日記

日記です

2021/08/19 光

今から約2年前のある日、実家の犬であるサミーが失明したと連絡が入った。 

当日は研究室の行事が入っていたが担当教官に伝えてすぐに実家に帰った。リビングは大量の緩衝材で埋め尽くされ、視覚に頼らず感覚で歩行する犬がいた。

 

原因は網膜剥離。物理的な衝撃ではなく、おそらく先天的なものだろうとのことだった。シーズー犬はよくかかる病気らしい。当時はまだ6歳で、何とも酷だな思ったものだった。しかし父、母、妹は何とも気丈に振る舞っていた。実家から通っていた2年間しか一緒に日々を過ごさなかった自分が悲しみに暮れているのがおかしく感じるほどだった。

 

ただし希望はあった。犬の網膜剥離の手術を担当できる医師が日本に数人いて、その一人が高砂にいるという。家族は手術をすることを決め、その結果サミーの右目の視力は回復した。左目は右目の手術から時間をおいた際には、もう手遅れとなっていた。

 

手術後サミーはずっと右目が見えており、失明前と変わりない生活を送っているようだった。自分が実家に帰るたびにめんどくさそうに尻尾を振ってくれた。ソファで寝転がっていると、マウントを取るかのごとくソファの縁から見下ろしてきたものだった。

 

そして今日、妹からサミーの右目の視力が落ちてきていることを知らされた。病院で点滴を打ってもらっていたが、体の負担も大きいためもうこれ以上の処置はかわいそうだとのことだった。これから徐々に視力は落ち続けていくだろうとのことだった。

 

自分は再度悲しみにくれながらこの文章を書いているが、この悲しみの原因を考えた。①サミーへの同情②家族への同情③過去の思い出とこれからの整理。 

①②はそのままである。

③は過去の思い出を振り返ると、サミーが目が見えていた時の思い出が多く、同種の思い出を今後紡げなくなるという悲しさがある。初めて家に来たときには走る妹の後ろを全速力で追いかけていたこと、大学生になった頃に彼女を家に呼んでサミーを紹介したこと、サークルの同期後輩が家に遊びに来て階段を登らせようとしたこと、自分が散歩に行くと全然言うことを聞かずに歩かなくなること。一緒に過ごした期間は短いといえたくさんの思い出がある。この種の思い出はもう紡げない。

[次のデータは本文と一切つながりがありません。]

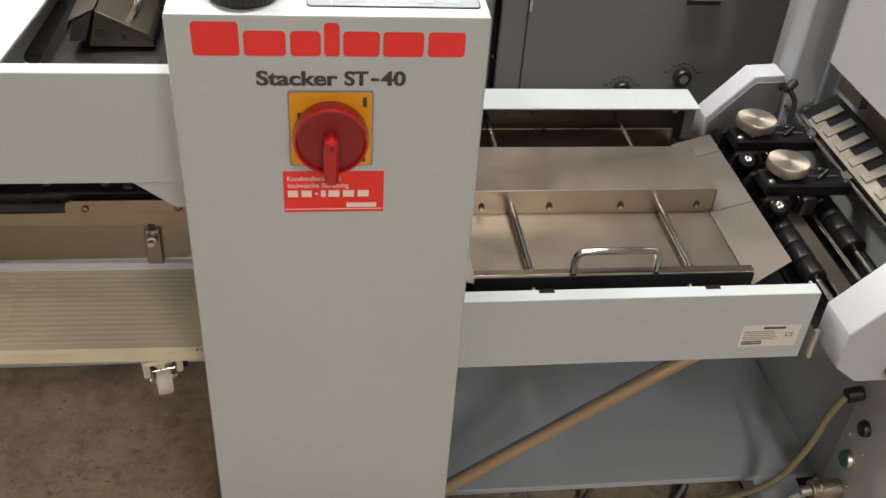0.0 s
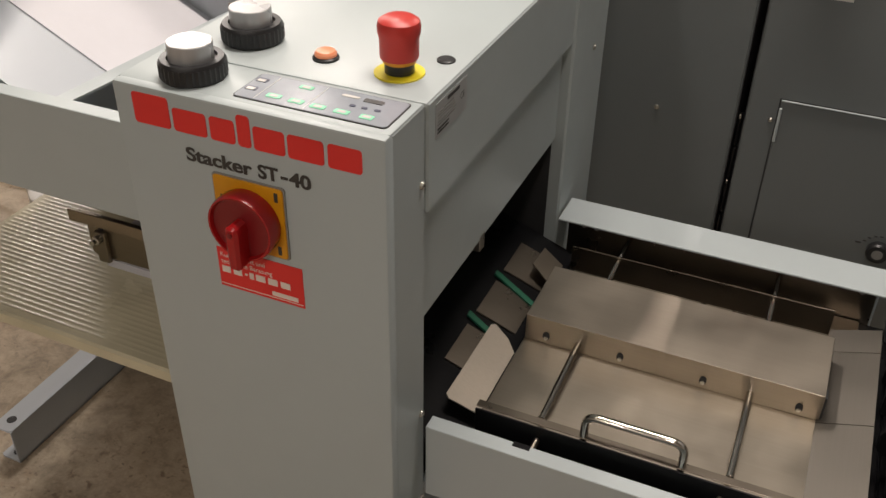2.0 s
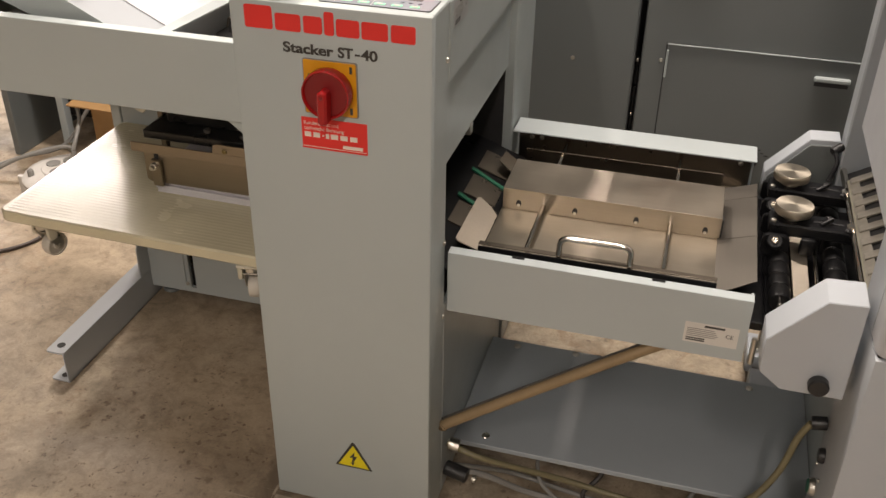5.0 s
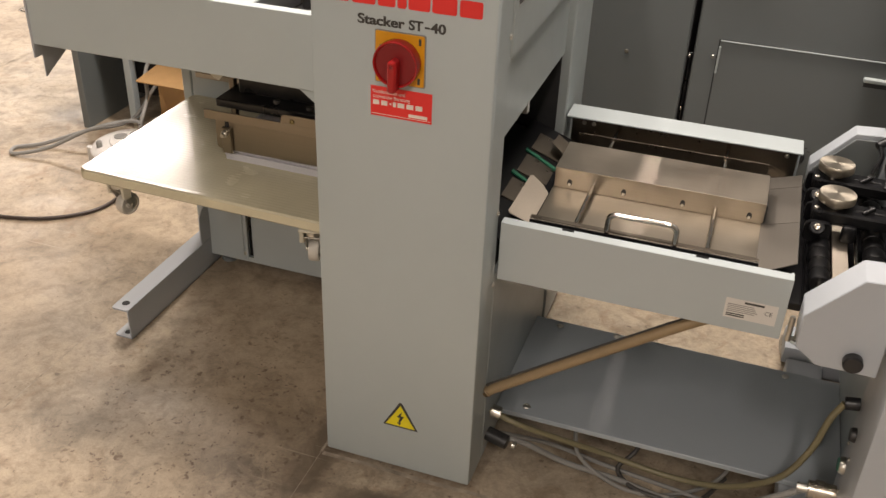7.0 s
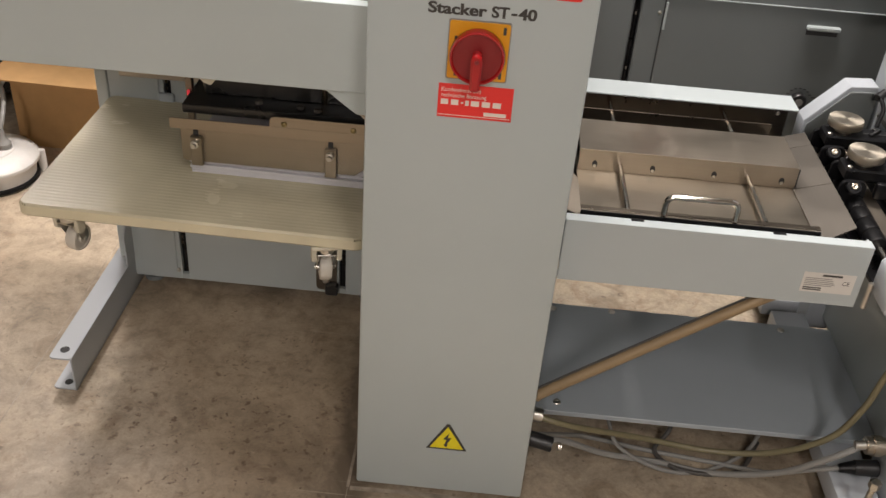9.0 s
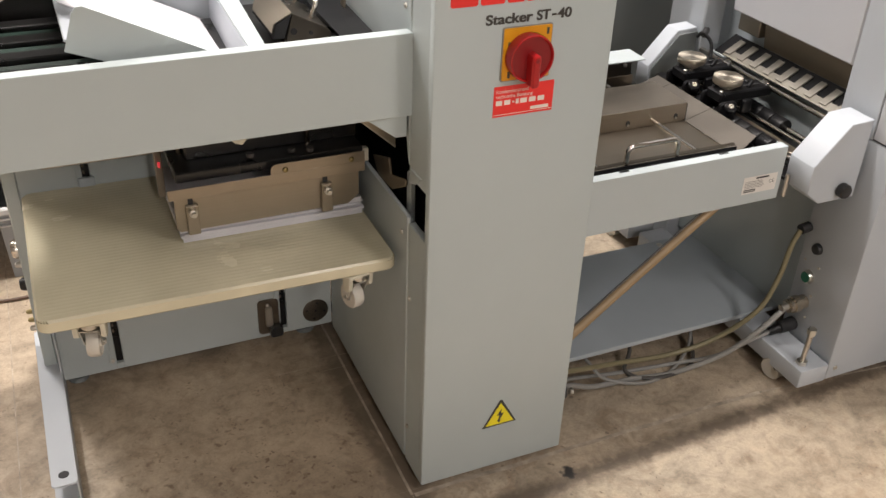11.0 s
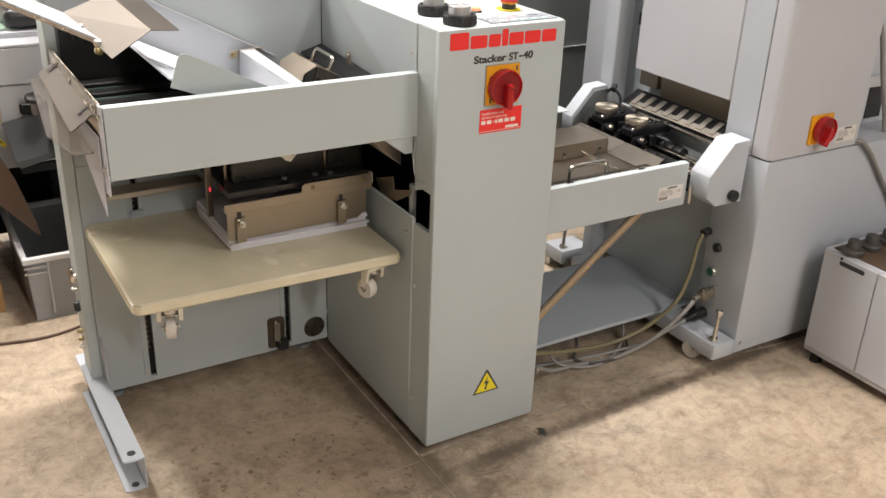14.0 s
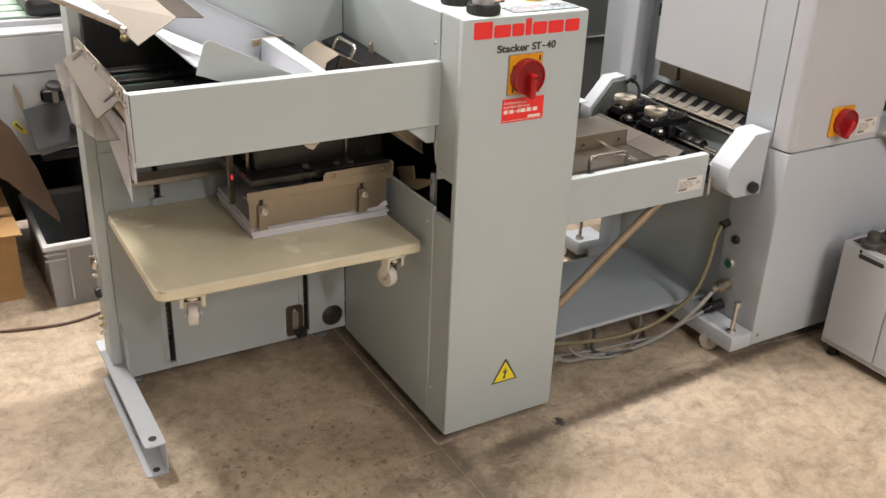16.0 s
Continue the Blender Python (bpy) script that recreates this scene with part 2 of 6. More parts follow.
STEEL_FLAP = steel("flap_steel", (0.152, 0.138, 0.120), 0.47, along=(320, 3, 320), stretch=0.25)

密かに自分に子どもができたらサミーに会わせるのが夢だった。いざ会わせられるとなったときに、サミーの目が見えないというのはやはり悲しい。

 

自分でもこれだけの悲しいのに、実家の人達はどれだけ悲しいのだろう。特に一番サミーをかわいがっていた母親はどんな気持ちなのだろう。 

母親のLINEのプロフィール画像にはまだ失明する前のサミーが椅子の上にたたずんでいる。

 

ただサミーは死ぬわけではないしこれからもまだまだ生きていくのであって、生活に支障はあっても中身は何ら変わらないのである。家の中では勢いよく吠えるのに外に出ると全く吠えない内弁慶サミー君よ、これからもよろしく頼むわ。